DiNapoli wouldn’t comment on whether or not the group felt they would ultimately end up with the property, but he did note, “Selling it soon and making sure it sells is a high priority for [the owners and] this type of transaction.” He said Maritz, Wolff if successful in acquiring the asset, would likely rebrand the Regent. He did not name a brand. Currently in San Jose, CA. the group is overseeing a $67 million hotel addition to the

Fairmont property, which will house 264 new guestrooms. The 13 story addition is being devel­oped by Maritz, Wolff & Co. on a one—acre Site adjacent to The San Jose Fairmont. Completion of the project which will also bring 20,000 square feet of meeting space and 18,000 square feet of prime retail space— is expected by the first quarter of 2002.
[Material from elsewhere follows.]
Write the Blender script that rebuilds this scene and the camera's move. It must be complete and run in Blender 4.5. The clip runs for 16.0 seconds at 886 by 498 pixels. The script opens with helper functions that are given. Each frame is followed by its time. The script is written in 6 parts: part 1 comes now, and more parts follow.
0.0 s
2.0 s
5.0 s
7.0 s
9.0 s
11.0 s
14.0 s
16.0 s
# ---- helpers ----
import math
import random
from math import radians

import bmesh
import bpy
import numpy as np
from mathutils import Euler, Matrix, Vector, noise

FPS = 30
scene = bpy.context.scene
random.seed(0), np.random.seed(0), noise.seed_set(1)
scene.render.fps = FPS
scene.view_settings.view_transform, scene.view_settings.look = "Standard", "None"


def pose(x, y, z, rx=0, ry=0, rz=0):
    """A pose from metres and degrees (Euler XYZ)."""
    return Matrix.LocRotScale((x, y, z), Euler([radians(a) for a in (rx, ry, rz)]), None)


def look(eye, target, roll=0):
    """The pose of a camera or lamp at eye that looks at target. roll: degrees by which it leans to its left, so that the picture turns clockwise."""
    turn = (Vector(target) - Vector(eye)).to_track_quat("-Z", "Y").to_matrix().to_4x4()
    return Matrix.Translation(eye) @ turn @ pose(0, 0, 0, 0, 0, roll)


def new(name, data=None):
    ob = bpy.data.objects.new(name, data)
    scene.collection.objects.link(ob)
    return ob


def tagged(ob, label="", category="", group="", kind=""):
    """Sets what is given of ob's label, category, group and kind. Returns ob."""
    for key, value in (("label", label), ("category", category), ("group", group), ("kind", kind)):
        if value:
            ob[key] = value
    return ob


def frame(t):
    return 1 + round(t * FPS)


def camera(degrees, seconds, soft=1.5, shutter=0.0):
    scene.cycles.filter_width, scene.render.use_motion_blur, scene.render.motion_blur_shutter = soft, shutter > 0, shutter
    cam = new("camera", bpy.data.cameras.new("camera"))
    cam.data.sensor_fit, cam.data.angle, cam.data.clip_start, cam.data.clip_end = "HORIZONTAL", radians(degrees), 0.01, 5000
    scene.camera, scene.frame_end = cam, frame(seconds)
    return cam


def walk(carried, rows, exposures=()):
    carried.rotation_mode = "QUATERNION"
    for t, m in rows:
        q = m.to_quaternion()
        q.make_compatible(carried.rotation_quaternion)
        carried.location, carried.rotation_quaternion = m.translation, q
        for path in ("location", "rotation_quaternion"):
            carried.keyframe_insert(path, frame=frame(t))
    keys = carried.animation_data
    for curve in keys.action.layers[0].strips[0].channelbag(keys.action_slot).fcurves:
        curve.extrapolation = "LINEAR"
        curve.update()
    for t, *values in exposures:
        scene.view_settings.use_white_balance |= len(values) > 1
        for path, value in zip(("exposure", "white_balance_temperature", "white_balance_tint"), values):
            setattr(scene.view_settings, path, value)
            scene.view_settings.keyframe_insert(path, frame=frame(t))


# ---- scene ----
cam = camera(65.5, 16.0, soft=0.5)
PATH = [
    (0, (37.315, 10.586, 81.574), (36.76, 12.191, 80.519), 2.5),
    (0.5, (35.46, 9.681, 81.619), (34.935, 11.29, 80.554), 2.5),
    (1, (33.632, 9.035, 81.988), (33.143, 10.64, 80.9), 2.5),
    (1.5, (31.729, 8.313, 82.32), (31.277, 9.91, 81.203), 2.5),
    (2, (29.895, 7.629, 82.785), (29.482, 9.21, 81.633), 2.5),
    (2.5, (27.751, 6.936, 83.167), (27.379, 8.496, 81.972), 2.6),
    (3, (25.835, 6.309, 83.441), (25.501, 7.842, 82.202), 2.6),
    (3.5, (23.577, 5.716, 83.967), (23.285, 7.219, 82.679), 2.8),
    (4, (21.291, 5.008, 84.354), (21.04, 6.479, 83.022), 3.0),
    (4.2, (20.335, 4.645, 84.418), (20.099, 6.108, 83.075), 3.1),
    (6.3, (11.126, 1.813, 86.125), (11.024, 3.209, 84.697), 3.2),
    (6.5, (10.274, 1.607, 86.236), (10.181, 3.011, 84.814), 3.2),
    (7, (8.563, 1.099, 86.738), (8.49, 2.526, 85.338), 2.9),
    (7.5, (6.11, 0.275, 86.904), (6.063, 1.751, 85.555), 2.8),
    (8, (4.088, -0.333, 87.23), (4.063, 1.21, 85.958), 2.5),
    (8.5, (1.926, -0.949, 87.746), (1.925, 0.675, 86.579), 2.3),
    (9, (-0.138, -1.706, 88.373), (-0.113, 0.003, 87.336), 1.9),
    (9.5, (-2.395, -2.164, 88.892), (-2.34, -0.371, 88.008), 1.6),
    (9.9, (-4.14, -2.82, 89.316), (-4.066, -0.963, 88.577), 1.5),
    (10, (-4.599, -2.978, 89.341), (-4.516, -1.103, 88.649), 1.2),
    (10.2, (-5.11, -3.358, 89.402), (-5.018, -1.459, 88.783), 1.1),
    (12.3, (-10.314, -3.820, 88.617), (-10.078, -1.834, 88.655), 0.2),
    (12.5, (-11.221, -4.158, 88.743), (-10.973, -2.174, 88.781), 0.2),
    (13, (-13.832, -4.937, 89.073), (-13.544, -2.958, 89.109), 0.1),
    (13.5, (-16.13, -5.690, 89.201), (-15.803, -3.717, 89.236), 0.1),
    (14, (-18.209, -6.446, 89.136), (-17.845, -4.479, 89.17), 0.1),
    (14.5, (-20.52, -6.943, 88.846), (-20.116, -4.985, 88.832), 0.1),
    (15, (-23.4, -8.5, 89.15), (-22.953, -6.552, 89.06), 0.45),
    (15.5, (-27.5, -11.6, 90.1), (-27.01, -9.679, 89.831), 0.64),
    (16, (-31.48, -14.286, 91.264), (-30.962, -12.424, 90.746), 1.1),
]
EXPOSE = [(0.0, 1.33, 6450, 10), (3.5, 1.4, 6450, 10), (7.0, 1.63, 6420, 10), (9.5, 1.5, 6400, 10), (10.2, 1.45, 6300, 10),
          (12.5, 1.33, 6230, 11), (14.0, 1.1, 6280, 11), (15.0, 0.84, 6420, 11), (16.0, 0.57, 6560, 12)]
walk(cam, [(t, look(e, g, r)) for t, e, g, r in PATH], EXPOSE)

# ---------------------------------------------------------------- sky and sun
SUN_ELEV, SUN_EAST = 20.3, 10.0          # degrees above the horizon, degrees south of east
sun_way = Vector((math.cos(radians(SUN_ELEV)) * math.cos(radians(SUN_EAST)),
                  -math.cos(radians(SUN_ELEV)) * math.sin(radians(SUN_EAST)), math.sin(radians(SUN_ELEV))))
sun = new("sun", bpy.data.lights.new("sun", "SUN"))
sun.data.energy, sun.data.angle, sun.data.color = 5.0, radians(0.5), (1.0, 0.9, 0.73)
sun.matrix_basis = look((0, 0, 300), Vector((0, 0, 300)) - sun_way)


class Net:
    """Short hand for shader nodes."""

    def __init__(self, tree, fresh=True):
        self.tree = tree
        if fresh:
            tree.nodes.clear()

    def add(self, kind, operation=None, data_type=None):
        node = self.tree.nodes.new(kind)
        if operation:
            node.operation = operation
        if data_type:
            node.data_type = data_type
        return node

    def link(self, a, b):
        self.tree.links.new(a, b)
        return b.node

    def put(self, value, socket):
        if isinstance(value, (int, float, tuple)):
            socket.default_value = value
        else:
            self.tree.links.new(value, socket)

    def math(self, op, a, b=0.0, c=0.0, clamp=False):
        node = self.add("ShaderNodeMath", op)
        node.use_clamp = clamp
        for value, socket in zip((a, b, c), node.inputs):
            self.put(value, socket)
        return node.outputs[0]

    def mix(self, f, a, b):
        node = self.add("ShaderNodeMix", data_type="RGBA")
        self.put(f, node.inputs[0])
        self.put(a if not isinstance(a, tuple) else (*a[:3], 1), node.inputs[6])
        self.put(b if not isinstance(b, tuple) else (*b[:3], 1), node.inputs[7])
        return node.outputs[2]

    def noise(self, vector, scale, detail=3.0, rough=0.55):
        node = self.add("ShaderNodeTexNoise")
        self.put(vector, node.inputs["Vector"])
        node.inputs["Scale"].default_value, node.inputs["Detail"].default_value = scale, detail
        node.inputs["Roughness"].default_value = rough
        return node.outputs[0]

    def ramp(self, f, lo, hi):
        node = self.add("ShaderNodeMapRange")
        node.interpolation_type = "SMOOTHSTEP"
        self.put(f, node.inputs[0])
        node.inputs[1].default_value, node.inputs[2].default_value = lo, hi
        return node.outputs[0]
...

With about 18 properties under their care, one of the challenges Wolff, Maritz, and DiNapoli face is spreading out their time to take care of their existing assets, as well as to find new real estate opportunities. The group can and does select development, but prefers to acquire assets.

“We spend 80% of our time on 10% of what is going on— the problems. The challenge is to be smart enough to move forward with that other 20% [of our time], figuring out ways to grow and what new investments to make,” said Maritz.